Здесь он еще — и отцеубийца.
Это уже не веселый «Петрушка» свободной Руси, это — мрачный герой каторги.
Из-за занавески показывается старик, его отец.
— Давай, сынок, денег!
— А много тебе? — пищит «Петрушка».
— Да хоть рублей двадцать!
— Двадцать! На вот тебе! Получай!
Он наотмашь ударяет старика палкой по голове.
— Раз... два... три... четыре... — отсчитывает «Петрушка». Старик падает и перевешивается через ширму. «Петрушка» продолжает его бить лежачего.
— Да ведь ты его убил! — раздается за ширмой голос «хозяина».
— Зачем купил, — свой, доморощенный! — острит «Петрушка».
Это вызывает взрыв хохота всей аудитории.
— Не купил, а убил! — продолжает хозяин. — Мертвый он.
— Тятенька, вставай! — теребит «Петрушка» отца под непрекращающийся смех публики, — будет дурака-то валять! Вставай! На работу пора!
— А ведь и впрямь убил! — решает, наконец, «Петрушка» и вдруг начинает «выть в голос», как в деревнях бабы воют по покойникам: «Родимый ты мой батюшка-а-а! На кого ты меня спо-ки-и-нул! Остался я теперь один-одинешене-е-ек, горьким сироти-и-нушкой!»
Какой-то уж прямо восторг охватывает публику.
Стон, вой стоят в театре. Топочут ногами. Женский визгливый смех сливается с раскатистым хохотом мужчин.
Тошно делается...
Похождения кончаются тем, что является квартальный и «Петрушку» ссылают на Сахалин.
Прощай, Одесса,
Славный карантин!
Меня посылают
На остров Сахалин... —
поет «Петрушка».
— Ловко! — вопит публика.
1903
Е. В. Сперанский
ПЕТР ПЕТРОВИЧ УКСУСОВ
В первый раз я увидел его больше полувека назад во дворе нашего дома на Балчуге [...].

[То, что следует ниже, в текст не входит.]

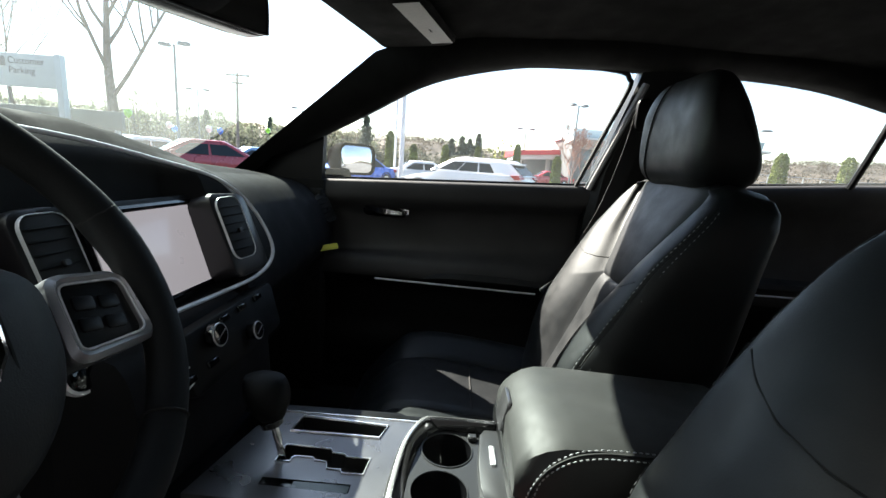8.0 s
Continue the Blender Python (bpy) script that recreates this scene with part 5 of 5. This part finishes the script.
solo("backdrop", grid(lambda u, v: (u, 110 + 60 * v, hill_z(u, v)), np.linspace(-420, 520, 120), np.linspace(0, 1.0, 8)), M["hill"], "low brown and green wooded hills in the distance", "hill", kind="structure")
rnd = random.Random(21)
wb = bmesh.new()
for _ in range(2200):
    x, v = rnd.uniform(-200, 300), rnd.random() ** 0.8
    y = 104 + 60 * v
    z0 = hill_z(x, v) - 0.5
    th, tr_ = rnd.uniform(1.2, 3.0), rnd.uniform(1.2, 2.8)
    for k in range(46):
        a, b = rnd.uniform(0, math.tau), rnd.random() ** 0.6
        c = Vector((x + tr_ * b * math.cos(a), y + tr_ * b * math.sin(a), z0 + th * (0.25 + 0.75 * rnd.random() * (1 - 0.4 * b))))
        s = rnd.uniform(0.15, 0.42)
        p = [c + Vector((rnd.uniform(-s, s), rnd.uniform(-s, s), rnd.uniform(-s, s) * 1.2)) for _ in range(3)]
        wb.faces.new([wb.verts.new(q) for q in p])
solo("far_woods", wb, M["woods"], "brown leafless woods with a little green on the hills", "woods", kind="stuff", smooth=False)
# bare thicket behind the lot
tb = bmesh.new()
rnd = random.Random(33)
lv = bmesh.new()
for _ in range(150):
    x = rnd.uniform(-90, -8)
    y = rnd.uniform(60, 84)
    h = rnd.uniform(0.55, 1.0) * interp(x, (-90, -52, -44, -37, -30, -20, -8), (9, 9, 11, 7.5, 5.5, 6.5, 5))
    tube([Vector((x, y, -0.5)), Vector((x + rnd.uniform(-0.3, 0.3), y, h * 0.6)), Vector((x + rnd.uniform(-0.4, 0.4), y, h))], [0.16, 0.10, 0.03], 4, bm=tb)
    for k in range(16):
        f = rnd.uniform(0.3, 0.95)
        a = rnd.uniform(0, math.tau)
        p = Vector((x, y, h * f))
        d = Vector((math.cos(a), math.sin(a), rnd.uniform(0.5, 1.4))) * h * 0.16 * (1.2 - f)
        tube([p, p + d], [0.03, 0.008], 3, bm=tb)
        for j in range(14):
            c = p + d * rnd.uniform(0.3, 1.1) + Vector((rnd.uniform(-0.3, 0.3), rnd.uniform(-0.3, 0.3), rnd.uniform(-0.3, 0.3)))
            s = rnd.uniform(0.07, 0.22)
            lv.faces.new([lv.verts.new(c + Vector((rnd.uniform(-s, s), rnd.uniform(-s, s), rnd.uniform(-s, s)))) for _ in range(3)])
solo("thicket", tb, M["twig"], "tall bare thicket behind the car park", "thicket", kind="stuff")
solo("young_leaves", lv, M["young_leaf"], "pale green young leaves on the thicket", "leaves", kind="stuff", smooth=False)
lb = bmesh.new()
rnd = random.Random(37)
for _ in range(620):
    x, y = rnd.uniform(-85, 14), rnd.uniform(58, 78)
    th = rnd.uniform(1.6, 5.0) if x < -14 else rnd.uniform(0.8, 3.2)
    for k in range(80):
        c = Vector((x + rnd.uniform(-1.6, 1.6), y + rnd.uniform(-1, 1), -0.4 + th * rnd.random()))
        s = rnd.uniform(0.16, 0.46)
        lb.faces.new([lb.verts.new(c + Vector((rnd.uniform(-s, s), rnd.uniform(-s, s), rnd.uniform(-s, s)))) for _ in range(3)])
solo("undergrowth", lb, M["brush"], "brown and green undergrowth behind the car park", "undergrowth", kind="stuff", smooth=False)
yb = bmesh.new()
leaf_mass(yb, random.Random(5), 500, lambda q: (Vector((6.0 + q.gauss(0, 1.6), 60 + q.gauss(0, 1), -0.4 + abs(q.gauss(0, 1.5)))), None), 0.4)
solo("spring_bush", yb, M["spring"], "yellow-green flowering bush behind the lot", "bush", smooth=False)

# buildings
can = thing("fuel_canopy", "low building with a red canopy fascia over pale walls", "building", (10, 46, 0))
part("canopy_roof", loft([[Vector((x, y, z)) for y, z in ((44.0, h + 0.15), (44.0, h + 0.62), (52, h + 0.72), (52, h))] for x, h in ((6.0, 2.30), (12, 2.75), (19.5, 3.05))]), M["canopy_red"], can, "red canopy fascia")
part("soffit", loft([[Vector((x, y, z)) for y, z in ((44.3, h - 0.45), (44.3, h - 0.01), (51.5, h - 0.01), (51.5, h - 0.45))] for x, h in ((6.2, 2.45), (12, 2.90), (19.2, 3.2))]), M["fascia"], can)
for x in (7.0, 10.0, 13.5, 17.5):
    part("column", box((x - 0.2, 45.8, -0.5), (x + 0.2, 46.2, 2.4), 0.02), M["fascia"], can)
part("wall", box((7, 50, -0.5), (19, 50.3, 2.4), 0.02), M["wall_grey"], can)
gb = thing("grey_building", "plain grey flat-roofed commercial building", "building", (20, 62, 0))
part("wall", box((15.6, 58, -0.5), (34, 70, 5.2), 0.03), M["wall_grey"], gb)
part("parapet", loft([[Vector((x, y, z)) for y, z in ((57.8, h), (57.8, h + 0.55), (70.2, h + 0.55), (70.2, h))] for x, h in ((15.4, 4.6), (34.2, 6.6))]), M["fascia"], gb)
sh = thing("showroom", "glass-fronted showroom with a blue-grey overhanging roof", "building", (20, 42, 0))
part("roof", loft([[Vector((x, y, z)) for y, z in ((39.2, 4.3), (39.0, 5.0), (48, 5.2), (48, 4.3))] for x in (10.5, 27.6)]), M["roof_blue"], sh, "blue-grey metal roof band")
part("eave", loft([[Vector((x, y, z)) for y, z in ((36.6, 3.92), (36.6, 4.08), (40, 4.3), (40, 3.6))] for x in (10.0, 26.6)]), M["fascia"], sh, "pale overhanging eave")
part("wall", box((11.0, 40.0, -0.5), (27.0, 47, 4.3), 0.02), M["wall_grey"], sh)
# the sun-facing end takes a darkened wall colour so it stays grey
part("side_wall", box((10.75, 40.0, -0.5), (10.995, 47, 4.3), 0.02), M["end_dimmed"], sh, "end wall darkened to stay grey in the sun")
for k in range(9):
    w = part("window", box((11.2 + 1.72 * k, 39.9, 0.3), (12.75 + 1.72 * k, 39.96, 3.3), 0.01), M["window_dark"], sh)
    part("window_frame", box((12.76 + 1.72 * k, 39.86, 0.2), (12.90 + 1.72 * k, 39.98, 3.4), 0.01), M["galv"], w)
for x in (22.8, 25.8):
    part("column", tube([Vector((x, 37.2, -0.5)), Vector((x + 0.1, 37.2, 4.0))], 0.07, 8), M["galv"], sh)

# fence along the edge
fn = thing("fence", "dark metal post and rail fence along the lot's edge", "fence", (26, 29, -0.4))
for k in range(26):
    x = 12 + 1.2 * k
    part("post", tube([Vector((x, 29.4, -0.4)), Vector((x, 29.4, 1.95))], 0.03, 6), M["galv"], fn)
for z in (0.9, 1.4, 1.9):
    part("rail", tube([Vector((11.5, 29.4, z)), Vector((42.5, 29.4, z))], 0.022, 6), M["galv"], fn)

# parking sign
sg = thing("parking_sign", "pale parking sign board on a white post", "sign", (-8.8, 9, 0))
part("board", box((-10.25, 8.97, 1.98), (-8.86, 9.03, 2.68), 0.01), M["sign_face"], sg)
part("post", box((-8.86, 8.93, -0.2), (-8.72, 9.07, 2.70), 0.01), M["sign_face"], sg)
for k, word in enumerate(("Customer", "Parking")):
    fc2 = bpy.data.curves.new("sign_word", "FONT")
    fc2.body, fc2.size, fc2.extrude = word, 0.20, 0.002
    w2 = new("sign_word", fc2)
    w2.data.materials.append(M["sign_ink"])
    w2.parent = sg
    w2.matrix_parent_inverse = sg.matrix_world.inverted()
    w2.matrix_world = pose(-9.92, 8.962, 2.46 - 0.2 * k, 90, 0, 0)
part("symbol", box((-10.16, 8.955, 2.40), (-9.98, 8.969, 2.60), 0.005), M["sign_ink"], sg)
bs = thing("low_board", "long low grey board on the verge", "board", (-8.4, 9, 0))
part("panel", box((-11.6, 9.25, 1.20), (-7.7, 9.35, 1.62), 0.01), M["board_grey"], bs)
for x in (-11.4, -9.6, -7.85):
    part("leg", box((x - 0.04, 9.26, -0.2), (x + 0.04, 9.34, 1.25), 0.005), M["galv"], bs)

# balloons tied to the parked cars
for i, (x, y, z, col) in enumerate(((-9.35, 11.6, 1.75, (0.25, 0.55, 0.05)), (-10.2, 14.6, 1.62, (0.8, 0.8, 0.8)), (-9.0, 15.0, 1.60, (0.8, 0.8, 0.8)), (-8.6, 15.0, 1.57, (0.05, 0.22, 0.7)), (-10.8, 15.8, 1.55, (0.05, 0.22, 0.7)),
                                    (-8.3, 18.3, 1.85, (0.25, 0.55, 0.05)), (-7.9, 18.0, 1.45, (0.45, 0.65, 0.08)), (-4.9, 21.0, 1.35, (0.1, 0.35, 0.75)), (-4.1, 21.0, 1.1, (0.8, 0.8, 0.78)), (20.4, 20.0, 3.2, (0.08, 0.40, 0.75)))):
    b = thing("balloon", "round party balloon on a string above the parked cars", "balloon", (x, y, z), "balloons")
    r = 0.11 if i < 9 else 0.21
    part("bulb", lathe([(0.02 * r, -1.25 * r), (0.45 * r, -0.95 * r), (0.85 * r, -0.45 * r), (1.0 * r, 0.1 * r), (0.86 * r, 0.6 * r), (0.5 * r, 0.92 * r), (0.05 * r, 1.04 * r)], pose(x, y, z), 18), material("balloon_skin", col, 0.25, coat=0.3, blotch=0.05), b)
    part("string", tube([Vector((x, y, z - 1.25 * r)), Vector((x + 0.03, y, ground_z(x, y) if i < 9 else ground_z(x, y)))], 0.004, 4), M["fascia"], b)

# unseen wall added at the car's back to cut sky light from the driver's side
solo("wall_behind", box((-30, -2.9, -0.2), (30, -2.5, 7.0), 0.03), M["wall_dark"], "plain dark wall added out of view to block sky light", "wall", kind="structure")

Со двора донеслись визгливые звуки шарманки, а затем ворвался и его голос — нечеловечески пронзительный и такой высоты, какая доступна, кажется, только молодым, едва оперившимся ястребкам. (Потом я узнал происхождение этого голоса: он делался из серебряного гривенника и назывался «пищиком». Кукольник брал пищик в рот, прижимал языком к нёбу, и таким образом пищик служил ему как бы второй гортанью.)
[...] На дворе стояла женщина и крутила шарманку. Звукам шарманки было на дворе тесно. Яростно лаяла собака, орал, размахивая метлой, дворник, но на фоне шарманки и его боевого клича «рю-тю-тю-тю-тю!» все это казалось лишь пантомимой. Уже сбегались ребята с окрестных дворов, заходили прохожие. Рядом с шарманкой стояла грязно-зеленая ширма, а на грядке ширмы буйствовал Он — в красной рубахе и красном колпаке, этакий зубоскал-крючконос. Его пищик перекрывал даже шарманку, а его дубинка с расщепом-трещеткой смачно ударяла по деревянным черепам соперников: цыган, капрал, квартальный, лекарь падали замертво. Каждый удар сопровождался смехом зрителей. Открывались окна и двери. Из верхних этажей летели медяки, обернутые в бумагу, — чтобы не отскакивали от булыжника и не закатывались куда не надо... И ничего ему не было страшно: ни яростный лай собаки, ни громыхающие по булыжной мостовой Балчуга ломовые полки с железоскобяными изделиями, ни случайный состав аудитории. Он бил наверняка и никогда не промахивался ни дубинкой, ни репликой. И его удары и его реплики были отточены временем, были опробованы и проверены на многочисленных поколениях зрителей [...].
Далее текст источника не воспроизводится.